Washington Gov. Jay Inslee toured the Copper Mountain Solar 3 Facility just outside Boulder City on Monday in his bid for the Democratic nomination for president as he continues his “Climate Mission Tour.”
In a Democratic field that spans dozens of candidates — including several well known names — the relatively unknown Washington governor has attempted to stand apart by centering his campaign on climate change.
“This is not just a dream it’s a reality,” said Inslee. “I want people to understand across the country that this is not just a dream, it’s not just a fiction, it’s not just a rainbow. It’s real jobs producing real electricity for Nevada.”
Inslee joined with representatives from IBEW Local 357 and current employees of Copper Mountain Solar on the tour of the facility, which he said was an example of how good paying union labor can serve as a foundation for a just transition to 100 percent clean energy economy, saying the country needs “not just a transition to a carbon free economy but a just transition. That means that everybody has a stake in it and every body moves forward.”
While Inslee is not the only candidate to discuss climate change on the campaign trail, he said he was the first to make a clean energy economy the cornerstone of his campaign and pledged to continue making climate change his number one issue if elected.
“I have said forcefully and repeatedly that it has to be the first foremost and paramount duty of the United States, because if it’s not job one it won’t get done,” Inslee said.

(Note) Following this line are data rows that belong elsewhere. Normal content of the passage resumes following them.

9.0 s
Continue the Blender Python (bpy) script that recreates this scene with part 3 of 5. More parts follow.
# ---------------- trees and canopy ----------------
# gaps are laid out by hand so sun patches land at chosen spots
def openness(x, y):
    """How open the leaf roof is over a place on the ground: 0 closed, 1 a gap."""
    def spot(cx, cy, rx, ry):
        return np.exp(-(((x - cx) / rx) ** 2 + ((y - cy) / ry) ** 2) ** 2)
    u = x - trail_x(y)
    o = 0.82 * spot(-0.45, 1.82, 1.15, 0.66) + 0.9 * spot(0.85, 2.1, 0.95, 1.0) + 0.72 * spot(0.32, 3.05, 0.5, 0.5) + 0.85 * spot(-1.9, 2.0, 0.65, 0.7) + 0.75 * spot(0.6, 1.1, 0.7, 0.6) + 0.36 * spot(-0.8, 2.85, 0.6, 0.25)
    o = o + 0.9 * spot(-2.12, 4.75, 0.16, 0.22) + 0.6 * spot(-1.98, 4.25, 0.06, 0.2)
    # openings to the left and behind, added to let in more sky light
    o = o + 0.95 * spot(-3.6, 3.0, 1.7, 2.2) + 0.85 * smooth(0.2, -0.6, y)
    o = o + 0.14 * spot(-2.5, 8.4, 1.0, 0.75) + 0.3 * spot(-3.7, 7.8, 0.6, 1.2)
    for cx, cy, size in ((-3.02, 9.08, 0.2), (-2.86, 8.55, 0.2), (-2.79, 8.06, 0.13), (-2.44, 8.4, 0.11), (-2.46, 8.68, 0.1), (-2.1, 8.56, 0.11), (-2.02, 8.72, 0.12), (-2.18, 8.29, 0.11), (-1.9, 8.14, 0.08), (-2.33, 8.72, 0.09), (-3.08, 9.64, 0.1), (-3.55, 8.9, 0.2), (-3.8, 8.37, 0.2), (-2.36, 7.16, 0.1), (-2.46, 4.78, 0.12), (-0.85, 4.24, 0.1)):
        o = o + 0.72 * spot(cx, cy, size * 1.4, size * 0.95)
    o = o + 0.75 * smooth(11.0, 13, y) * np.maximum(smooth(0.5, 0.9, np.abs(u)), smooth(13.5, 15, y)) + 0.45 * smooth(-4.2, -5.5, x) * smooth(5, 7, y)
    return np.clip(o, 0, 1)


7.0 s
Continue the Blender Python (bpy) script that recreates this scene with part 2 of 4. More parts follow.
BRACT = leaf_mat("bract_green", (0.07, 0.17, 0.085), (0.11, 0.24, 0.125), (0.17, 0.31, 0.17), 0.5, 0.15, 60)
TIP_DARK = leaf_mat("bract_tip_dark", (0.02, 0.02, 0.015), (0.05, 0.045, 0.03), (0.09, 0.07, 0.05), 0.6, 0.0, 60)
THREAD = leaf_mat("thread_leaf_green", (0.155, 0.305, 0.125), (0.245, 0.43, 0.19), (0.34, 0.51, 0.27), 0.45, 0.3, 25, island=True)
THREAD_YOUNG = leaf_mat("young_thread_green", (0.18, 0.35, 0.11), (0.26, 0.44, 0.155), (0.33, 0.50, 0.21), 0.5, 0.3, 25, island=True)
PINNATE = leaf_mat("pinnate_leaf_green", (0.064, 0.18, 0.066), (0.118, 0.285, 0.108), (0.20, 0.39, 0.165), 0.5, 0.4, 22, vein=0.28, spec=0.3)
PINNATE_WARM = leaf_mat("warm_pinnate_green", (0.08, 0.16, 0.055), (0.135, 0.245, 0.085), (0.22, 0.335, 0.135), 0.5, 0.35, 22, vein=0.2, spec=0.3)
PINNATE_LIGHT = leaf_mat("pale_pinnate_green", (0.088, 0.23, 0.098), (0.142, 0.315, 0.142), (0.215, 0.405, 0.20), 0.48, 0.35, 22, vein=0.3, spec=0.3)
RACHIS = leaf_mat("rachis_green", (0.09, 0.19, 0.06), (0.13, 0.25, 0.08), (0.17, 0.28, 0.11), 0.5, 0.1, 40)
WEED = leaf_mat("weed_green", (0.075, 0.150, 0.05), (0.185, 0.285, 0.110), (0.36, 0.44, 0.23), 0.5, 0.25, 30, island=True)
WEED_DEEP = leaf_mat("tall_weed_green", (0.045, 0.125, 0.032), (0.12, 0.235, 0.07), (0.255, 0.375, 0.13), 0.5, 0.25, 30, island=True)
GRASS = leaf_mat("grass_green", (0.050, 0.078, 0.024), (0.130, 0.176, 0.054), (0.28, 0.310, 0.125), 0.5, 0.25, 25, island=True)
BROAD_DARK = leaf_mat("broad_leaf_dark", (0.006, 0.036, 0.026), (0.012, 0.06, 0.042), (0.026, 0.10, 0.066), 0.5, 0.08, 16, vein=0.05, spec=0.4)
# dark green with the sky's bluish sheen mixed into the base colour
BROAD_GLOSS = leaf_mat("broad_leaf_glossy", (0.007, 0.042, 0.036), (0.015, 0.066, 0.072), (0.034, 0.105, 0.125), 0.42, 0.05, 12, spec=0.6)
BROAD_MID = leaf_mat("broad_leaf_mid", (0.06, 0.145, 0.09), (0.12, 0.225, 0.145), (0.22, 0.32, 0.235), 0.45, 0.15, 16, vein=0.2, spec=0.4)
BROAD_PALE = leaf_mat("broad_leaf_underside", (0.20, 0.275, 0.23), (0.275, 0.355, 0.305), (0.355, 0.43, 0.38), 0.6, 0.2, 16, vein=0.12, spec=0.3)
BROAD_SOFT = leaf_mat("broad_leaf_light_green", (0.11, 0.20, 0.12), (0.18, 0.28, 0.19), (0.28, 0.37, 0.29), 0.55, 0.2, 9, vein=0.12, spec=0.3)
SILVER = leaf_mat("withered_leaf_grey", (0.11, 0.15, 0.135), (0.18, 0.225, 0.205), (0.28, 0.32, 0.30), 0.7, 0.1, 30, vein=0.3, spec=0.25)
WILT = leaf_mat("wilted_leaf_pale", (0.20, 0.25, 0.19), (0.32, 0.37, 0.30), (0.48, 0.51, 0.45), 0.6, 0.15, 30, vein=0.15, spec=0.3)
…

In his presidential announcement video the former state lawmaker, congressman and two-term governor’s highlighted his decades-long battle to combat climate change.

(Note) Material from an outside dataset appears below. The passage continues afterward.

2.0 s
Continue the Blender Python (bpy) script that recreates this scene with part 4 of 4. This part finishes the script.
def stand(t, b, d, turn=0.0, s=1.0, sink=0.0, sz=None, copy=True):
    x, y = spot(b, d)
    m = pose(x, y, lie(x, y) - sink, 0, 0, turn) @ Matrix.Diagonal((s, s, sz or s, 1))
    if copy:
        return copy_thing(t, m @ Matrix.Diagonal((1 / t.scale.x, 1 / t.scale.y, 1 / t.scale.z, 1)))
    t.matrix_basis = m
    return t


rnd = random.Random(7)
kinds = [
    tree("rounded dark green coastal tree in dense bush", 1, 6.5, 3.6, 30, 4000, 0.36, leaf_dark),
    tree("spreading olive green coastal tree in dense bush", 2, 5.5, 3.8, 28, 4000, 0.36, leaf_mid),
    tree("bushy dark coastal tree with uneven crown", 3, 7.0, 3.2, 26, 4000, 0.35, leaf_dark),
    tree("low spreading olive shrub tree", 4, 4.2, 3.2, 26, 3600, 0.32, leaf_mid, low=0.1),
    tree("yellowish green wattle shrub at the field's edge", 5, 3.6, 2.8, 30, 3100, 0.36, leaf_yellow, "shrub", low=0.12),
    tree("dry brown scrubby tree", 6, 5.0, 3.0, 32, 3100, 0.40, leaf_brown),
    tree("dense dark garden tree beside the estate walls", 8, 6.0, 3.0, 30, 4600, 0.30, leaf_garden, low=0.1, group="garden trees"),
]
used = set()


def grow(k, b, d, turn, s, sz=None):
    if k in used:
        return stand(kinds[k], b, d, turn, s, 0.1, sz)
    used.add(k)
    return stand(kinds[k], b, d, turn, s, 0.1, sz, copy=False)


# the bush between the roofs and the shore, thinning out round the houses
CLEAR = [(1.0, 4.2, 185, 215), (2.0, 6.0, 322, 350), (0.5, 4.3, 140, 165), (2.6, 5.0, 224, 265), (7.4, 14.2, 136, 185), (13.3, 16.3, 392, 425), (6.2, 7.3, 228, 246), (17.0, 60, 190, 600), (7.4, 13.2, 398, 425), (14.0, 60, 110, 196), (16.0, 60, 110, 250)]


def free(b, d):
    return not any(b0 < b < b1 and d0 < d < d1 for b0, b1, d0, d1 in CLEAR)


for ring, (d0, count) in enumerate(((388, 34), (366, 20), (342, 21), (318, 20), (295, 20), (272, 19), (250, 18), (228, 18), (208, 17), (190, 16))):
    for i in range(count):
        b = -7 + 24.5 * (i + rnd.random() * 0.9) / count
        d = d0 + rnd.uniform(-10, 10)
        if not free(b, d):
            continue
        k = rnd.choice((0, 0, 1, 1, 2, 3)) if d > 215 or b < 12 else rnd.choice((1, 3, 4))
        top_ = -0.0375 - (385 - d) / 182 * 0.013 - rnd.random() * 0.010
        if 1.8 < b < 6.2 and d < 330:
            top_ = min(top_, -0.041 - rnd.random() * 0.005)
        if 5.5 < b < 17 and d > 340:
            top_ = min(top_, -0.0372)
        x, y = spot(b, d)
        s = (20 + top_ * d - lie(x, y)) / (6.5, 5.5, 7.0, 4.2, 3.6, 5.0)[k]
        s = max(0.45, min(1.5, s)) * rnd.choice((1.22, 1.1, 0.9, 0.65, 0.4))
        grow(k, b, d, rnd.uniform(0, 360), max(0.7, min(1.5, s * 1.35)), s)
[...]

“We’re the first generation to feel the sting of climate change. And we’re the last that can do something about it,” Inslee said.
Moving the discussion of climate change to the presidential debates is also one of Inslee’s goals, and he has asked the National Democratic Committee to hold an issue-specific town hall. He has called on the other presidential candidates to do the same, but said he has yet to hear a response.

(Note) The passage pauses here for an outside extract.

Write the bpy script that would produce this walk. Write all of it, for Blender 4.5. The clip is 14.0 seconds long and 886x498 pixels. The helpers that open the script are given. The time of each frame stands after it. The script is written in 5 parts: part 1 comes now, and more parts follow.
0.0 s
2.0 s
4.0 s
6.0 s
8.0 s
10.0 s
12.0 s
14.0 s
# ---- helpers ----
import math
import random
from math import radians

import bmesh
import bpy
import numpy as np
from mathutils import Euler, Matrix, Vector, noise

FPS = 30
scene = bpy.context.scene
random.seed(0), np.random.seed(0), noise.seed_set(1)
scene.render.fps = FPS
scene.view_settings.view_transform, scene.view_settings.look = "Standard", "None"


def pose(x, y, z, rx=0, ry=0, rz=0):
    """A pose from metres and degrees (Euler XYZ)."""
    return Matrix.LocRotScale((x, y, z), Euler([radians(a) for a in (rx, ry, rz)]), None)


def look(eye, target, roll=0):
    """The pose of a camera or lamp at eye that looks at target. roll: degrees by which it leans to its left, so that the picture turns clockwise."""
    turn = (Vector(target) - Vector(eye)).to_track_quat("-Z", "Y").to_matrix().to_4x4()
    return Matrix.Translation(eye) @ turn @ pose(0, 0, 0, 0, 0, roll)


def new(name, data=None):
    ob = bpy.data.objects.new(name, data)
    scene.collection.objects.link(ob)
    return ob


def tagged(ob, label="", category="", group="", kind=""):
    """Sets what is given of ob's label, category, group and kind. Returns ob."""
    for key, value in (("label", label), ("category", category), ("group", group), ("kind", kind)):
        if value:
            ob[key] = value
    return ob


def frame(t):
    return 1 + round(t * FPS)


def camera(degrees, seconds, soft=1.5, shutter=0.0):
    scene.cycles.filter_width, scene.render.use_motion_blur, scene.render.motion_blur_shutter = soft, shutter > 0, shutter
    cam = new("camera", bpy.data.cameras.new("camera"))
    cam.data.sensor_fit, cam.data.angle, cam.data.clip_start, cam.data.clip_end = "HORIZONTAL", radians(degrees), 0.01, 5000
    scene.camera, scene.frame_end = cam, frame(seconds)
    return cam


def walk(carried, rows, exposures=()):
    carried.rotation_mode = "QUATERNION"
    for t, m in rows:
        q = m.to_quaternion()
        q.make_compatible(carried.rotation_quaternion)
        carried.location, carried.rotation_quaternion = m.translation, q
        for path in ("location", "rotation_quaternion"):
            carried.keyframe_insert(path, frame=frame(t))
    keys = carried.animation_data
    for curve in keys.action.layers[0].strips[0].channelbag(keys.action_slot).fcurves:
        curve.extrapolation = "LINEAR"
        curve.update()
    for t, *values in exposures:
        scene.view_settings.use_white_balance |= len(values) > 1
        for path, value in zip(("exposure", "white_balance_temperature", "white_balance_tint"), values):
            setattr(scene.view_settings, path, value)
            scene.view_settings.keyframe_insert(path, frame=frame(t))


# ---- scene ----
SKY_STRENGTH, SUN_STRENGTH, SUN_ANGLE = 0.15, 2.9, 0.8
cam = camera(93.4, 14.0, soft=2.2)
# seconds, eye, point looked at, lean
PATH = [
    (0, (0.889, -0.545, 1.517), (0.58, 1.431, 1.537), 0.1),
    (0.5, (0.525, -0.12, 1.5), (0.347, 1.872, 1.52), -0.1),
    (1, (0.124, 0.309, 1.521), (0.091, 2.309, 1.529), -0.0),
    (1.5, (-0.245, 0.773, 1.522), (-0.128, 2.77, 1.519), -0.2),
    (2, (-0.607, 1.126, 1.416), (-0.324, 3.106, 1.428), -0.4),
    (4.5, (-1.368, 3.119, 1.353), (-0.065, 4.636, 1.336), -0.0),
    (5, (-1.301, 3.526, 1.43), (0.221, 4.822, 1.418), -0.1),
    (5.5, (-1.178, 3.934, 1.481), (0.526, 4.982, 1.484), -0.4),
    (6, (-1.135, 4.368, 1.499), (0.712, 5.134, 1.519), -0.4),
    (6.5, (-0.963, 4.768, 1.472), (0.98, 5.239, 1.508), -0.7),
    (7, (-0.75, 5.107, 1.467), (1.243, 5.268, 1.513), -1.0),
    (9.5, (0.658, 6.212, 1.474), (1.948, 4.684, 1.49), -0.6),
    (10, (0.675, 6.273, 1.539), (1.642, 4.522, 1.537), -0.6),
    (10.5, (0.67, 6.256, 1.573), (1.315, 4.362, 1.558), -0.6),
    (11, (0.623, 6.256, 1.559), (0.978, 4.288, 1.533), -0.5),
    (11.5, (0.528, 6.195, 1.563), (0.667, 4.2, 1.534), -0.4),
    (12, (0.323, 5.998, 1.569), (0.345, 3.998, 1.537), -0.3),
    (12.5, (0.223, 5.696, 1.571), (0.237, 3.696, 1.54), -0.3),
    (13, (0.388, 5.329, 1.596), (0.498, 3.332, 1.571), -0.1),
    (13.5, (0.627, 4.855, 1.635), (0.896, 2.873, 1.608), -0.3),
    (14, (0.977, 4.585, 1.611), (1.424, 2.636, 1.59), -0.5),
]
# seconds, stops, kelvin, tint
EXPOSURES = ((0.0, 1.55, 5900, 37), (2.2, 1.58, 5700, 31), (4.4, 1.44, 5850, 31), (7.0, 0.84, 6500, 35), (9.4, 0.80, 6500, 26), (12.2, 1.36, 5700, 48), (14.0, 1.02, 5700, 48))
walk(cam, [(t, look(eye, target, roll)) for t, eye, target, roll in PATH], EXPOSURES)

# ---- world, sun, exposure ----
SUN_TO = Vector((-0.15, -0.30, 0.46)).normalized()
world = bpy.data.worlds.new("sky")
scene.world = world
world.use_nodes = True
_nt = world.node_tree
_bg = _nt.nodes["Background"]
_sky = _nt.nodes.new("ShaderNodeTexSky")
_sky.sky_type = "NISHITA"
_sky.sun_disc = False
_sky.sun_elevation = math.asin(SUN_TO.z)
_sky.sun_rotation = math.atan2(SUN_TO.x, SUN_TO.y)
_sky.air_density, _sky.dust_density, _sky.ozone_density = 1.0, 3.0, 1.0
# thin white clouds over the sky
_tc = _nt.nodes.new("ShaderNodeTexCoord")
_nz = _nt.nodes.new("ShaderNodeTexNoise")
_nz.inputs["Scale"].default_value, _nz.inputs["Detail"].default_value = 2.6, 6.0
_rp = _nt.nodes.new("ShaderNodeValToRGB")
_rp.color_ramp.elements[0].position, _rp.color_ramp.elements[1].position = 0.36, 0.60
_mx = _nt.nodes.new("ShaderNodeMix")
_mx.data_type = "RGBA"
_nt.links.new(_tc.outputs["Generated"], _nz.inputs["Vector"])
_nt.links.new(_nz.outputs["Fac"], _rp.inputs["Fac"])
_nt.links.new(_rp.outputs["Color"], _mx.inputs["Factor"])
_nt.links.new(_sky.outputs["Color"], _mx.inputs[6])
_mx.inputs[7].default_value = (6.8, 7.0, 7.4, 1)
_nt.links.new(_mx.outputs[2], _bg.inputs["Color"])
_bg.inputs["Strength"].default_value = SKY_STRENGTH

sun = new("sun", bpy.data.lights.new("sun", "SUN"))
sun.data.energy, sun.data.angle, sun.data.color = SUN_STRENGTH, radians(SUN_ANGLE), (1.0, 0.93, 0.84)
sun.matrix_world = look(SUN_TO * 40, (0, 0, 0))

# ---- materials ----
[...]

“I have seen both the urgent perils, and the promise of good jobs in the last month,” said Inslee, mentioning how Paradise, California burned down to its foundations and 25,000 people lost their homes, and the infrastructure work needed on Miami Beach roads due to the rising sea levels.
Inslee is also one of two presidential candidates to visit towns in Iowa devastated by floods, the second being Sen. Amy Klobuchar.
Outside of climate policy, he emphasized his accomplishments in Washington State as a progressive, passing a statewide paid family leave law and the first net neutrality bill in the United States. He also mentioned touted his state’s economic success as the number one state in wage growth, along with the fastest GDP growth in the nation.
Inslee congratulated Gov. Steve Sisolak for signing SB 358 into law Monday, a bill that raises Nevada’s renewable portfolio standard to 50 percent by 2030.
“He’s signing a fantastic bill in part because of this great leadership,” Inslee said. “What they’re doing in Carson City today is just going to accelerate the development of these projects and that’s an inspiration for the whole nation.”
Last year, Inslee chaired the Democratic Governors Association, and he visited Nevada to campaign for Sisolak’s gubernatorial race. While chairman seven Republican-held governor seats flipped to Democrats — the best result for the party in over three decades.
During a Q&A with reporters Inslee spoke about Nevada’s fraught relationship with Yucca Mountain when asked if he saw nuclear energy as a possible energy option in the future.
“I think we should be open to all sources of clean energy and zero- and low-carbon and that would include nuclear,” Inslee said. “If—and this is only if—we could solve some challenges of the industry.”
He stipulated he would only support nuclear energy if it became more cost effective, were safer, reduced the waste stream, and found more public acceptance, suggesting more research should go into whether those issues could ever be solved.
When asked his position on Yucca Mountain as a possible final destination for nuclear waste, he said “we would have to have a consensus with the Nevada community … and that’s true for the rest of the United States.”
“We have to move to a decision making process that has the support of local communities.”
Asked if he has ruled out Yucca Mountain, Inslee said “what I have said is we would need to have a consensus.”
Inslee said he opposed oil and gas leasing on public lands, saying the federal government needed to stop the “overly generous lease provisions on public lands” and end the billions of dollars of tax subsidies to the fossil fuel industry.
“In my view we have to stop these leases that would essentially result in tremendously damaging climate change both from the health perspective and the environmental perspective but also the financial perspective.”
Parts of Nevada are seeing a rise in oil and gas lease applications for public land. In a recent high profile case the U.S. Forest Service announced Wednesday oil and gas leasing would not be permitted in Nevada’s scenic Ruby Mountains, something activist fought against for months. The Forest Service received more than 14,000 comments on the project documents before the final decision.
“We need to keep that product in the ground and it means we have to stop the horrendous abuse of taxpayers with these subsidies programs,” Inslee said.